Используя кратковременное затишье, капитан хотел выйти из порта с рассветом 13 января, однако к 5 часам ветер от юго-запада усилился до 8 баллов, и, проконсультировавшись по радиотелефону с другими советскими судами, капитан Лютый принял окончательное решение штормовать в порту. Немедленно же между бортом и причалом были заведены все имевшиеся на судне кранцы и бухты дефектных швартовых тросов.
В 05.45 в 10 — 20 метрах от левого борта теплохода «М. Бардин» с трудом задержались с помощью якорей и работавших машин сорванные ураганным ветром со своих швартовых суда «Галатея» (Панама), «Ирис» (Либерия) и «Новошахтинск» (СССР).

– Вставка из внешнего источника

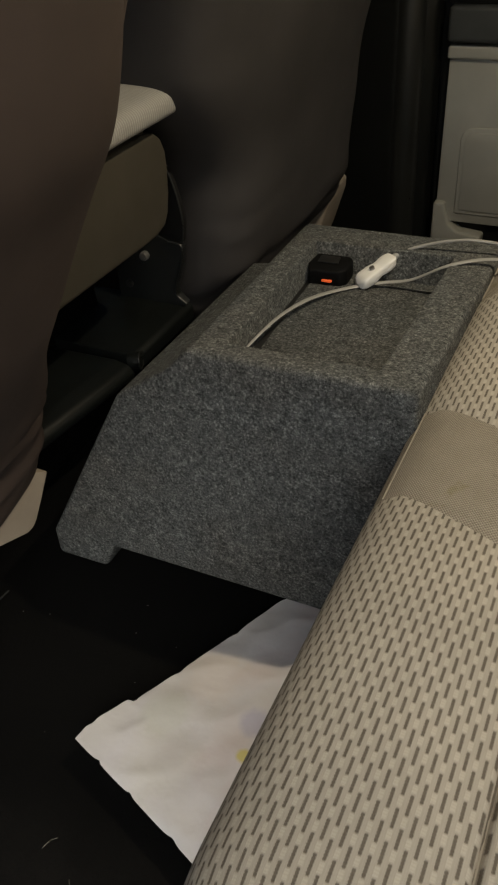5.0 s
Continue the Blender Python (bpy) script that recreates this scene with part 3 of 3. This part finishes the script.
side_plate = adopt(part("side_plate", prism(STRAP + [(-0.03, 0.318), (-0.03, 0.42)], "y", 0.3485, 0.358, 0.002, 2), RUBBER), console)
part("strap", tube([(x, 0.3475, z) for x, z in STRAP], 0.0014, 8, 0.8, count=20), STRIP, side_plate)


# ---- rear bench ----
SECTION = [(0.500, 0.205), (0.472, 0.210), (0.457, 0.238), (0.450, 0.270), (0.4455, 0.296), (0.4460, 0.317), (0.4555, 0.3345), (0.472, 0.3475), (0.494, 0.3550), (0.525, 0.3592), (0.565, 0.3604), (0.65, 0.358), (0.76, 0.353), (0.88, 0.344), (1.03, 0.33)]
MIDDLE = 0.155
GROOVE = 0.5895
dense = spline([(x, 0, z) for x, z in SECTION], 1600)
sec = [p for i, p in enumerate(dense) if i % 12 == 0 or i == 1599 or (abs(p.x - GROOVE) < 0.012 and i % 2 == 0)]
arc = [0.0]
for a, b in zip(sec, sec[1:]):
    arc.append(arc[-1] + (b - a).length)


def edge_pattern(x):
    front = min(1.0, max(0.0, (0.476 - x) / 0.024))
    return -0.470 + 0.010 * front - 0.10 * max(0.0, x - 0.53) - 0.6 * max(0.0, x - 0.53) ** 2


def edge_band(x):
    return -0.085 - 0.50 * max(0.0, x - 0.47) + 0.20 * max(0.0, x - 0.47) ** 2


def edge_mid(x):
    return 0.040 - 0.52 * max(0.0, x - 0.47) + 0.12 * max(0.0, x - 0.47) ** 2


def mirrored(f):
    return lambda x: 2 * MIDDLE - f(x)


bench = thing("rear_bench", "light beige cloth rear bench with dash-patterned seat panels", "car bench", (0.75, 0.155, 0.0))


def top_panel(lo, hi, bulge, groove, n=60):
    rows, uvs = [], []
    for j in range(n + 1):
        f = j / n
        row, uv = [], []
        for p, s in zip(sec, arc):
            a, b = lo(p.x), hi(p.x)
            y = a + (b - a) * f
            on_top = min(1.0, max(0.0, (p.z - 0.30) / 0.04))
            swell = bulge * (1 - (2 * f - 1) ** 8) - 0.004
            z = p.z + on_top * swell
            if groove:
                ends = min(1.0, 40 * f * (1 - f)) if f < 0.5 else min(1.0, 40 * f * (1 - f))
                z -= on_top * ends * (0.008 * math.exp(-(abs(p.x - GROOVE) / 0.0022) ** 1.5) + 0.005 * math.exp(-((p.x - GROOVE) / 0.03) ** 2))
            z += on_top * 0.002 * noise.noise((p.x * 9, y * 9, 0))
            row.append((p.x + corner(p.x, y), y, z))
            uv.append((y, s))
        rows.append(row)
        uvs.append(uv)
    return grid(rows, uvs)


def corner(x, y):
    """How far the front roll draws back towards the bench's ends."""
    d = max(0.0, abs(y - MIDDLE) - 0.535) / 0.08
    return 0.016 * d * d * max(0.0, min(1.0, (0.56 - x) / 0.08))


adopt(part("seat_panel", top_panel(edge_pattern, edge_band, 0.004, True), DASHED, None, "pale cloth panel woven with dark dashes"), bench)
adopt(part("seat_panel", top_panel(edge_mid, mirrored(edge_mid), 0.004, True), DASHED, None, "pale cloth panel woven with dark dashes"), bench)
adopt(part("seat_panel", top_panel(mirrored(edge_band), mirrored(edge_pattern), 0.004, True), DASHED, None, "pale cloth panel woven with dark dashes"), bench)
adopt(part("seat_band", top_panel(edge_band, edge_mid, 0.0015, False, 24), BAND, None, "plain beige cloth band between the seat panels"), bench)
adopt(part("seat_band", top_panel(mirrored(edge_mid), mirrored(edge_band), 0.0015, False, 24), BAND, None, "plain beige cloth band between the seat panels"), bench)

SEAM = [(0.488, -0.461, 0.210), (0.4615, -0.458, 0.285), (0.4620, -0.4585, 0.316), (0.4755, -0.4620, 0.3390), (0.4895, -0.4710, 0.3482), (0.4965, -0.4895, 0.3395), (0.5125, -0.5050, 0.3255), (0.556, -0.5220, 0.3075),
        (0.612, -0.5360, 0.2970), (0.675, -0.5465, 0.2922), (0.745, -0.5525, 0.2880), (0.81, -0.5595, 0.2860), (1.03, -0.5725, 0.280)]
FOOT = [(0.490, -0.461, 0.208), (0.474, -0.466, 0.208), (0.470, -0.475, 0.208), (0.4705, -0.480, 0.208), (0.472, -0.486, 0.208), (0.479, -0.496, 0.208), (0.492, -0.510, 0.208), (0.528, -0.531, 0.208),
        (0.583, -0.548, 0.208), (0.65, -0.558, 0.210), (0.735, -0.563, 0.214), (0.81, -0.562, 0.216), (1.03, -0.562, 0.216)]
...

В 08.00 сокрушительными ударами волн развалило находящийся по корме на траверзе теплохода «М. Бардин» участок волнолома длиной 250 метров. В результате этого открылся свободный доступ штормовым волнам во внутреннюю акваторию порта. С этого момента ввиду угрожающего положения на судне были сформированы четыре аварийные группы: носовая, кормовая, группа швартовщиков на причале и запасная группа, которые вступили в непрерывную борьбу за живучесть судна.
В 08.20 стоящий впереди болгарский пароход «Балкан» был сорван со швартовых и навалил кормой на носовые продольные концы т/х «М. Бардин», в результате чего шесть из них были порваны. Корму т/х «М. Бардин» кинуло на причал, и теплоход получил серьезные повреждения корпуса. Для частичного преодоления создавшейся аварийной обстановки был отдан правый якорь и начали работать машиной на задний ход. Поданные вслед за этим дополнительные концы с бака стабилизировали положение.
В дальнейшем, используя перекладку руля и работу машиной, при активных действиях экипажа по временной заделке повреждений корпуса и крепления судна, т/х «М. Бардин» продолжал удерживаться у причала, испытывая сильные удары волн о корпус и удары корпуса о причал, несколько смягчаемые кранцами. За сутки было оборвано 11 капроновых тросов, 3 стальных и заведенный с носа 52 миллиметровый буксир.
В этот же период времени теплоход «Малахов курган» под командованием капитана Рослова А. А. стоял ошвартованный 20 кормой к брекватеру с отдачей двух якорей: правого 6 смычек цепи и левого — 7 смычек. На швартовую пушку брекватера было заведено шесть капроновых концов.
(Мы стояли точно в такой же позиции, но по корме был не брекватер, а тот самый волнолом, который был разрушен предыдущим ураганом. Наши носовые концы были на швартовой бочке, а шесть кормовых на швартовых тумбах волнолома. Из шести кормовых только два были капроновые — черноморцы всегда умудряются снабжаться хорошими тросами и другим морским инвентарем лучше всех других россиян — это им одесские черточки характера помогают.)
Расстояние от кормы «Малахова кургана» до брекватера составляло 25 метров. Ветер работал на теплоход прямо в нос.
(Расстояние от нашей кормы до волнолома было приблизительно таким же, но ветер работал нам прямо в корму. А почему-то всегда, когда получаешь пинок в зад, то ускорение значительно больше, нежели после пинка в перед.)
Ко времени прекращения выгрузки из-за усиления ветра 12 января на борту т/х «Малахов курган» оставалось 6828 тонн генерального груза.